> _Objective_:
Your task is to quote, unchanged, only the lines from the one with "pose from metres" through the one with "of a camera", both ends included.

> _Data lines_:

────────────────

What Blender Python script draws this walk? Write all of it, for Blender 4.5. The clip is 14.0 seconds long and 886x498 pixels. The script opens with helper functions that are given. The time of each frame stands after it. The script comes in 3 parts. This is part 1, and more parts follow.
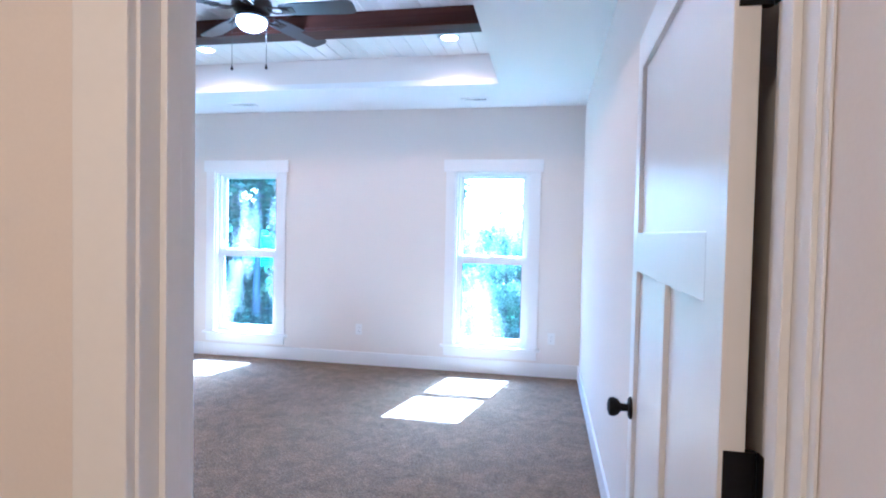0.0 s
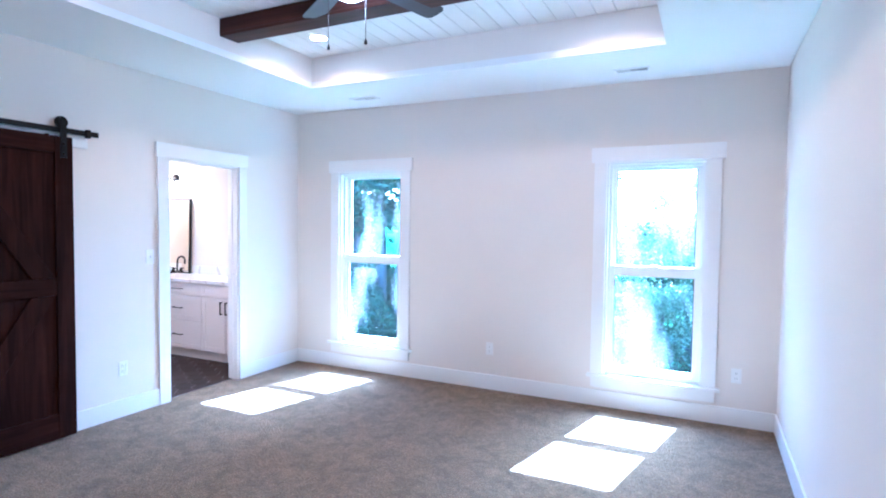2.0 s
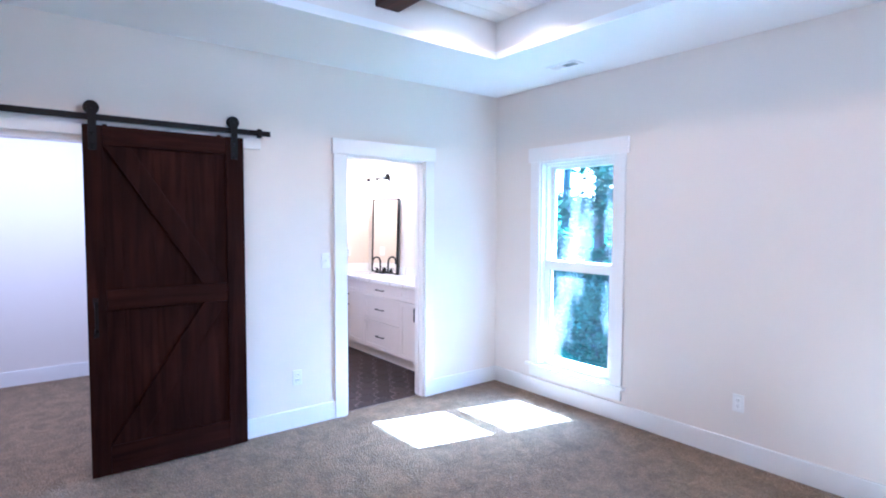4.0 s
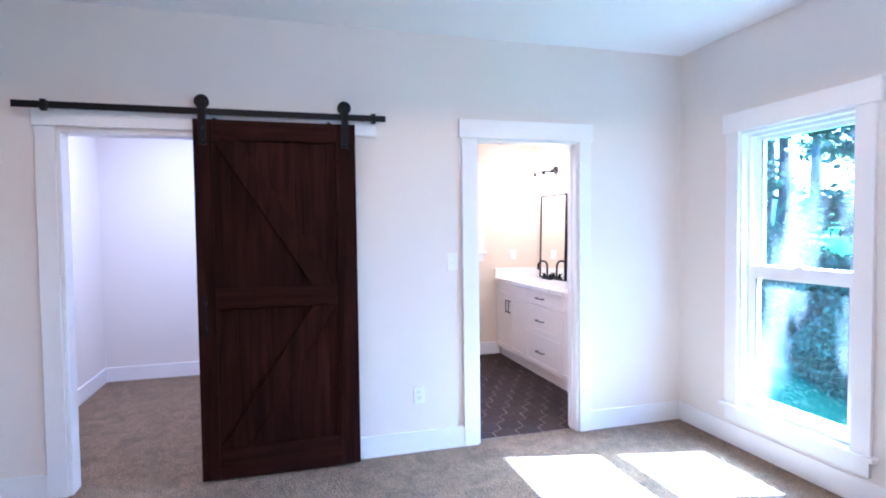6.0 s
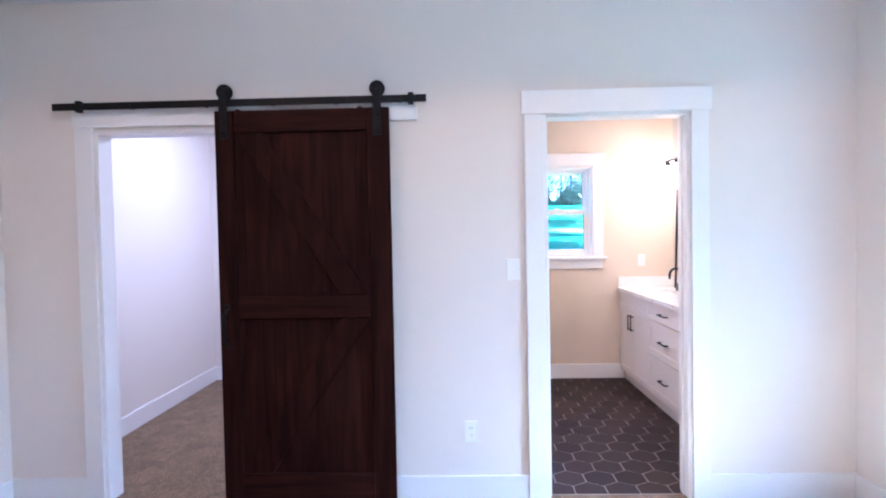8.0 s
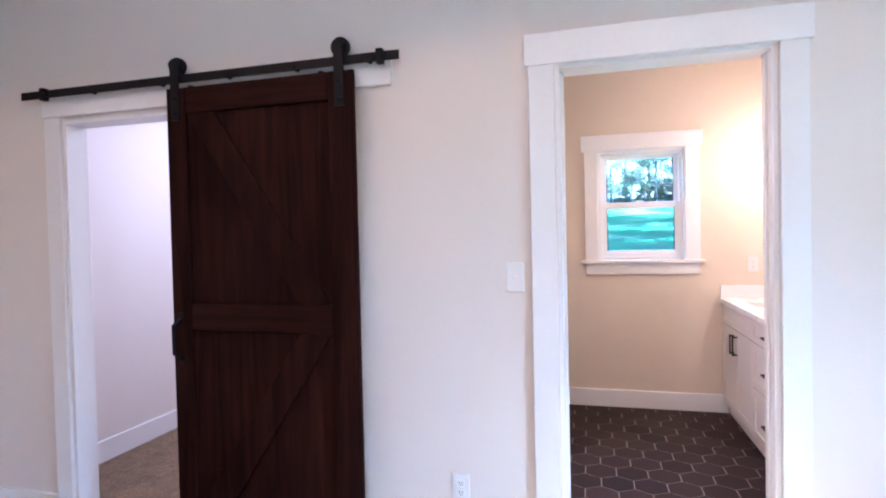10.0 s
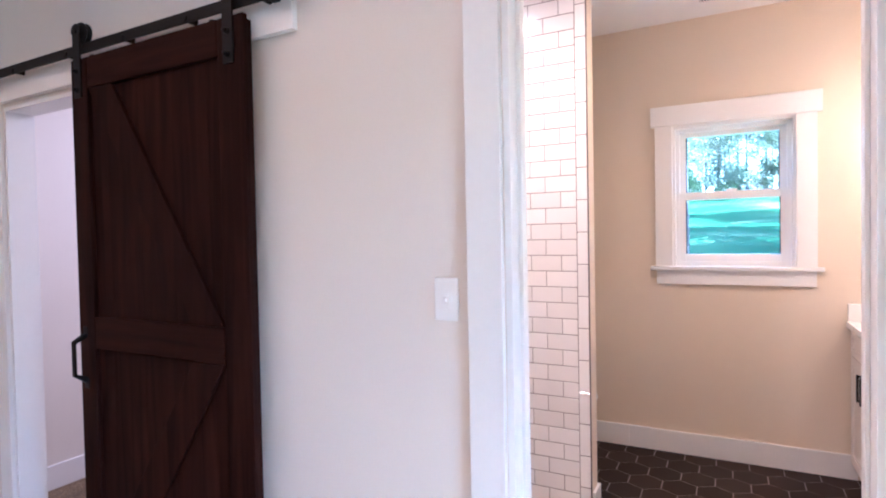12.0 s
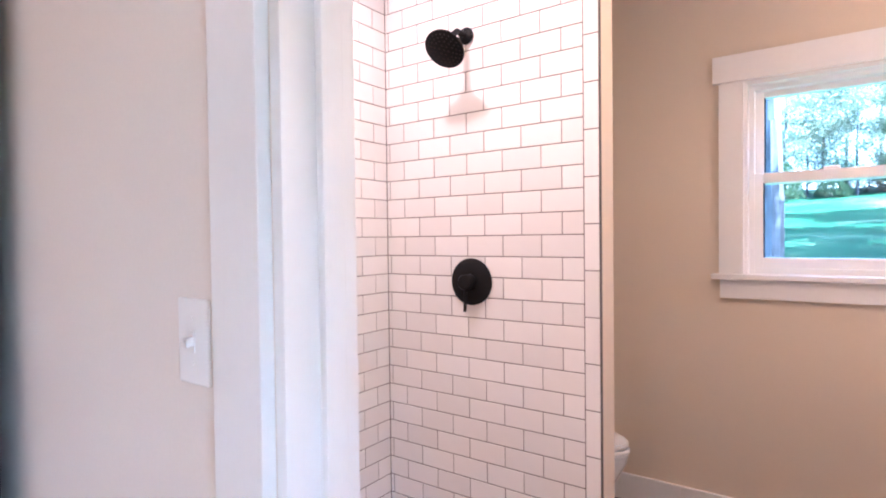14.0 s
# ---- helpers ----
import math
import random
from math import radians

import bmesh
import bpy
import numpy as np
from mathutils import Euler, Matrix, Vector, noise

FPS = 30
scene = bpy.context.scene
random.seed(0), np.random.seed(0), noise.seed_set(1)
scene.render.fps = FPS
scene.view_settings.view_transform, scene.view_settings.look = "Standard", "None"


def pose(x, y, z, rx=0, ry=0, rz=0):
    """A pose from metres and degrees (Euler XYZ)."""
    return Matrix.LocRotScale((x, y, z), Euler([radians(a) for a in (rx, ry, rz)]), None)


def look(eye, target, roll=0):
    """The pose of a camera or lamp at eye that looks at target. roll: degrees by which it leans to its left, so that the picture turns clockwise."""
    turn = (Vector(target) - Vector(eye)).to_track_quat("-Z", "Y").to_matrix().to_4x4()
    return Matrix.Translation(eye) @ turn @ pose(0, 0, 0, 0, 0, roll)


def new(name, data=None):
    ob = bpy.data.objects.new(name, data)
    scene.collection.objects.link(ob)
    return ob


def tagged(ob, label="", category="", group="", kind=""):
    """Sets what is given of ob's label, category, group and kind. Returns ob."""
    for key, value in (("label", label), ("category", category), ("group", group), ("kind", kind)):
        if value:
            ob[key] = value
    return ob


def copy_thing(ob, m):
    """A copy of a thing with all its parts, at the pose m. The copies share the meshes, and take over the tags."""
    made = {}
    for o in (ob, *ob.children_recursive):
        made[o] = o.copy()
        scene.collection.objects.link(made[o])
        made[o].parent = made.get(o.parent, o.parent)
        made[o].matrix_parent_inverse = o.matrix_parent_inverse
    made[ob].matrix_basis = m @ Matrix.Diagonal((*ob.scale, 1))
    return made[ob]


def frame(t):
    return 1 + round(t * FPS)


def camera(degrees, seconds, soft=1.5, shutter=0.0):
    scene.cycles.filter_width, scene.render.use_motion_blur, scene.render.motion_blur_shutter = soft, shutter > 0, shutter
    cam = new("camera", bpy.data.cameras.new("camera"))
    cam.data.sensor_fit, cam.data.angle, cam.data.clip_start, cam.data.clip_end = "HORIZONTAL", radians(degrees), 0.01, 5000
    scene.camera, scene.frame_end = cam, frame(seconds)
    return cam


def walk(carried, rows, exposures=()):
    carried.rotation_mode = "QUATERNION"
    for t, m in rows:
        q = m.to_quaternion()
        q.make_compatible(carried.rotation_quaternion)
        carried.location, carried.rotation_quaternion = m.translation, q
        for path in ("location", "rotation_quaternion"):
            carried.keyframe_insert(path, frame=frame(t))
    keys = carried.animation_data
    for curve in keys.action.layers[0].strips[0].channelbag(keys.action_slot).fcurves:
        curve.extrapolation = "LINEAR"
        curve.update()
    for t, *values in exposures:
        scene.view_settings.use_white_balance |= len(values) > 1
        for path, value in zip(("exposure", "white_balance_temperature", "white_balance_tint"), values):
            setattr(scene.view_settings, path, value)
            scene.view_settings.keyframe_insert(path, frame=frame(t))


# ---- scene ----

────────────────

> _Response_:
    """A pose from metres and degrees (Euler XYZ)."""
    return Matrix.LocRotScale((x, y, z), Euler([radians(a) for a in (rx, ry, rz)]), None)


def look(eye, target, roll=0):
    """The pose of a camera or lamp at eye that looks at target. roll: degrees by which it leans to its left, so that the picture turns clockwise."""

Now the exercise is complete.